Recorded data
** Start **

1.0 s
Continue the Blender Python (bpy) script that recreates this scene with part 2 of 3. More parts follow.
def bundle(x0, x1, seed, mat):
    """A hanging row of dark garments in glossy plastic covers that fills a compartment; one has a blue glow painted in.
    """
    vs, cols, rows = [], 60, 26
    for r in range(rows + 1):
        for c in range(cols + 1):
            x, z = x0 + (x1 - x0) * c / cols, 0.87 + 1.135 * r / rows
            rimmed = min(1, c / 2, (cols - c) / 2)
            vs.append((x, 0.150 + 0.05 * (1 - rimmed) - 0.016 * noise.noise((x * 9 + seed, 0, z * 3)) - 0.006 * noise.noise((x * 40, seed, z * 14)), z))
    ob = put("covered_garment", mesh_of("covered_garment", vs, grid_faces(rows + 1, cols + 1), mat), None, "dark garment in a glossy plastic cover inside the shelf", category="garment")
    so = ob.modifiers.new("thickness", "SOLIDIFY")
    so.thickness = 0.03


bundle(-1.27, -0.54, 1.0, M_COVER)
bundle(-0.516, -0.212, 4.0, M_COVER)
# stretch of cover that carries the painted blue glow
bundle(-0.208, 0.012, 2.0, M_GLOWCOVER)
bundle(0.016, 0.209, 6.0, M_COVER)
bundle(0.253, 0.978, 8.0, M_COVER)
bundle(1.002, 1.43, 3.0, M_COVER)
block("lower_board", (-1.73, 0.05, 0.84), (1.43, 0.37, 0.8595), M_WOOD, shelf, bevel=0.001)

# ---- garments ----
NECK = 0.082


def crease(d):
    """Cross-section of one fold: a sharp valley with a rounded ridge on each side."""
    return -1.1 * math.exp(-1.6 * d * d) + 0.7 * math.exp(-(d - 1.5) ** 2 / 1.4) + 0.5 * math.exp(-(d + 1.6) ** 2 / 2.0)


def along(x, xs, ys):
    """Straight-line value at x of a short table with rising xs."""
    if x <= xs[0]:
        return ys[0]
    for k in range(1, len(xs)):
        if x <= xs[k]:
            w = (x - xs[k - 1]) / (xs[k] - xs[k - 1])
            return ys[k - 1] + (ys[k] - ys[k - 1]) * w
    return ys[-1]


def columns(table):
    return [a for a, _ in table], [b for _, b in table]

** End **
** Start **

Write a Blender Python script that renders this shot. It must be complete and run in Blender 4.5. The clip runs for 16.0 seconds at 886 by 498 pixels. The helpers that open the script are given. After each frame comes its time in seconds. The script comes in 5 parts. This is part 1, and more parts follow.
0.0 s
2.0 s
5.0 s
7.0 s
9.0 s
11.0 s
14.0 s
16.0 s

** End **
** Start **

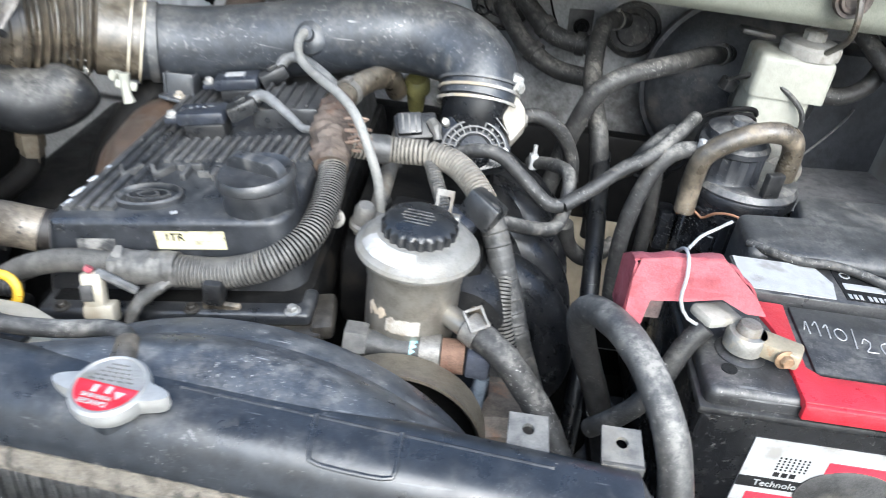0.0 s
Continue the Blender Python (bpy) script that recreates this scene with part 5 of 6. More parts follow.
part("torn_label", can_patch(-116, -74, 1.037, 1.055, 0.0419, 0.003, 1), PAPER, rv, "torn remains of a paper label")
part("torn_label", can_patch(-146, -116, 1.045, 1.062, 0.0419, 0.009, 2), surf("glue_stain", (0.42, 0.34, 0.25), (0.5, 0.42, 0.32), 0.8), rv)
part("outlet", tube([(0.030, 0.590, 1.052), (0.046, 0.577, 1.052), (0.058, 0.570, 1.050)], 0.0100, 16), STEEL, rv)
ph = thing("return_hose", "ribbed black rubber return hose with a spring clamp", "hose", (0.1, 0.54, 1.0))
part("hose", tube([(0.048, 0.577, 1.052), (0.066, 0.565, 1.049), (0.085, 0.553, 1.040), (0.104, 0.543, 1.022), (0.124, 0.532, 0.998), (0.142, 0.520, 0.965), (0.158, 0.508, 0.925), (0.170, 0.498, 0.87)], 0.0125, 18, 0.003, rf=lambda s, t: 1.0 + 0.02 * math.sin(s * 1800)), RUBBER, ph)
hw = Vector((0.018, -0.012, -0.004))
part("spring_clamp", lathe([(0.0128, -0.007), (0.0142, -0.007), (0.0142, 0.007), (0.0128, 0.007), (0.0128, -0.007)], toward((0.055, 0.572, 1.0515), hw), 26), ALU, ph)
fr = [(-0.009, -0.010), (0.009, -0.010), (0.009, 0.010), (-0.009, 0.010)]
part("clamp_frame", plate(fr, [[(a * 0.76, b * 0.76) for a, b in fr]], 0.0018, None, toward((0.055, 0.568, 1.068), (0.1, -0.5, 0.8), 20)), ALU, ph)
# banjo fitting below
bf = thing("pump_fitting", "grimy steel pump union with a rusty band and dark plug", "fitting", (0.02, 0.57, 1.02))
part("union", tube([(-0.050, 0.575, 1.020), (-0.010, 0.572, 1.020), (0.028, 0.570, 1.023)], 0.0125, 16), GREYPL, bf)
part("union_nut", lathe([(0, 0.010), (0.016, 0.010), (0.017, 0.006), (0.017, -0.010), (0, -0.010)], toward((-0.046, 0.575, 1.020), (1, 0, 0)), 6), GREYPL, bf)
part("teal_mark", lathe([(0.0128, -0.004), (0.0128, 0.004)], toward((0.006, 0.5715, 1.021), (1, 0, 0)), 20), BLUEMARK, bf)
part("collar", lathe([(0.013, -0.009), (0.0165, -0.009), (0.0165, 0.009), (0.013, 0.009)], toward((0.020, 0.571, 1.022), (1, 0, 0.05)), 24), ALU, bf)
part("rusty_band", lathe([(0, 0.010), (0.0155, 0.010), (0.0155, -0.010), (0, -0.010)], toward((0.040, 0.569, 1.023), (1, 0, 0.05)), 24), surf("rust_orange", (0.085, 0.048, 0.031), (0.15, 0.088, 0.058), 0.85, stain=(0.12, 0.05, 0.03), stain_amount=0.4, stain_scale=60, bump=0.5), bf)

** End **

Find all lines with "scene" in them and copy each one.

Continue the Blender Python (bpy) script that recreates this scene with part 2 of 3. More parts follow.
Continue the Blender Python (bpy) script that recreates this scene with part 5 of 6. More parts follow.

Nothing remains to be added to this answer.